Nexus: New Day in Dependency Management
I switched to Maven in 2005, not long after 2 had come out. Ant just ran out of gas for me, despite a lot of people trying to throw it a life preserver. No question, years later, the biggest hassle of Maven has been the corporate repository that is required. This is kind of an interesting case from a Lean perspective because on the face of it, there should be no reason for this. Making the repo is super simple. And then access control involves just getting the cert and adding it to your keystore. The first problem with the keystore crap is you have to do it at the command line, then worse than that, the keystore, by default, is in the JDK, so when you install a new JDK version, you have to redo the cert. Ultimately, we adopted an approach where we had a trust store file in the maven directory so changing versions did not disrupt it. Not that big a deal.

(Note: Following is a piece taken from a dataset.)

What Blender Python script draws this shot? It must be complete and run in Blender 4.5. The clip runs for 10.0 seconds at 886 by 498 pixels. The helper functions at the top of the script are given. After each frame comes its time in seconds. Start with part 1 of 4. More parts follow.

I had used Archiva, whose main appeal was just to make it possible to add artifacts without having to use the hellish command line interface to do so. Recently, Archiva was not working in my tomcat installation on my mini server, so I went looking and found Nexus.
Nexus is a lot more ambitious. Even the early docs for Maven 2 said that your goal should be to make your corporate repo have all the files your projects need. We never did that, because it was not really easy to do. Nexus makes that not only easy, but transparent. I got it setup, and even more importantly, I got it hooked up to the Mac OS X Server edition‘s LDAP server (Open Directory) and then mert came in and setup the proxying. However, we didn‘t go through the poms and sanitize them.
For anyone who has ever used MoSCoW, the W is often the ugly stepsister, yet I think one of the marks of really great programmers is their instinct for opportunistic (there is a good connotation) changes. In part, because it requires creativity. Last night, I was wrestling again with some dependency issues from having added Amazon‘s aws-sdk (transitive dependency not being found on the jenkins server). Found a thread where the resolution was to add a path to nexus. Decided I would solve this problem and perform the sanitization of the poms finally.
It was remarkably painless. And the best thing about it is I think builds are going to be much faster for everyone. Also, issues like this can be resolved once and without any fiddling in the individual poms.
The only thing left on my Nexus list is to see if we can get rid of the certs and instead have users auth for non-public artifacts using LDAP. In other words, we are building things on Jenkins that are going into our corporate repo that are not available to the world. Can we just have those inNexus and then auth to gain access to them? Seems like it should work.